Well I don't think that I've seen Elvis with just the core Imposter band and no "gimmicks" in quite a while and tonight was far more of a stripped back rock 'n' roll show without the wheel, leather clad female support act, big TV, go-go cages, tales from the road etc. For some reason this was billed as part of an Americana Weekend but apart from playing "Brilliant Mistake" with its opening line "He thought he was the King Of America" it had nowt to do with the concept.
Coming on to a Suicide track as a nod to the late Alan Vega, the band stated their intent with what would usually be a set closer — a thrashy "Pump It Up" as EC's guitar slowly came up in the mix (you had one job….) followed by "Big Tears" which was originally the B-side of that single. I like to think that was just for us nasty little trainspotters as was "Mood For Moderns" returning to the live stage after 26 years reminding us of it pop fabulousness.
Hardly any duplication for the set he had played just two months before — no "Alison," "Can't Stand Up" and certainly no "Jimmie's Standing in the Rain" and there was no hat either. His lengthiest speeches were reserved for new songs "American Mirror" and "Face In The Crowd" from a new project and very fine they are too.
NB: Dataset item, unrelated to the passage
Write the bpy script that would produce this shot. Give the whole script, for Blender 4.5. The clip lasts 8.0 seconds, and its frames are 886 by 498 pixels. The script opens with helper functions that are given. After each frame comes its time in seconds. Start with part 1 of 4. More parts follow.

Bassist Davey Faragher kept it tight but loose, Pete Thomas may have regretted his alleged dissing of EC's slower tempo in Bruce Thomas's latest memoir as he was given a right workout particularly on "No Action" but as ever, Professor Steve Nieve, dressed like a Droog going for a job interview is the man with all the gifts via his keyboard jungle. Whether it be on organ, grand piano, Vox Continental or Theremin he adds the colour and the drama to the songs whether it be true menace to "Pills And Soap," bubbly synth for "Green Shirt" or deep fathoms of pathos to "Shipbuilding."
Yes, he played "the song the band hates, that I hate but you seem to like" with Pete Thomas clutching at his head in horror as Elvis sings about "she is the face that I can't forget" but we also got a nice little country interlude of "Tonight The Bottle Let Me Down" and "Sweet Dreams."
As I said no real chat, a few asides about the state of the world — Trump, Brexit and the horror but his song choices may well have done the job for him. He has been rolling out "Night Rally," Armed Forces warning against the rise of fascism in the late 70's but tonight we got "Sunday's Best" and not just because it was. Its opening salvo "Times are tough for English babies / Send the army and the navy / Beat up strangers who talk funny / Take their greasy foreign money" was a warning from history.
The end of the show brought us "Oliver's Army," "Chelsea" and "Peace, Love & Understanding" but this was anything but a crowd pleasing set. Dropping in bombs like "Alibi" and a rockin' cover of "Polythene Pam" made for a much edgier night than expected — long live the king!
A more of a mix of ages and sexes than the usual aging men in fade tour T shirts. Funnily enough there was some fisticuffs threatened between those who wanted to stand up and those who were for falling / sitting down but it never got further than handbags at dawn.
It made me think..
I've been to see Elvis coming on for 30 odd times now and there were perhaps two bad nights in all those as he continues to shuffle his talent and interests in such a way that you feel that you're seeing something fresh. Although I could do with never hearing "Deep Dark Truthful Mirror" again.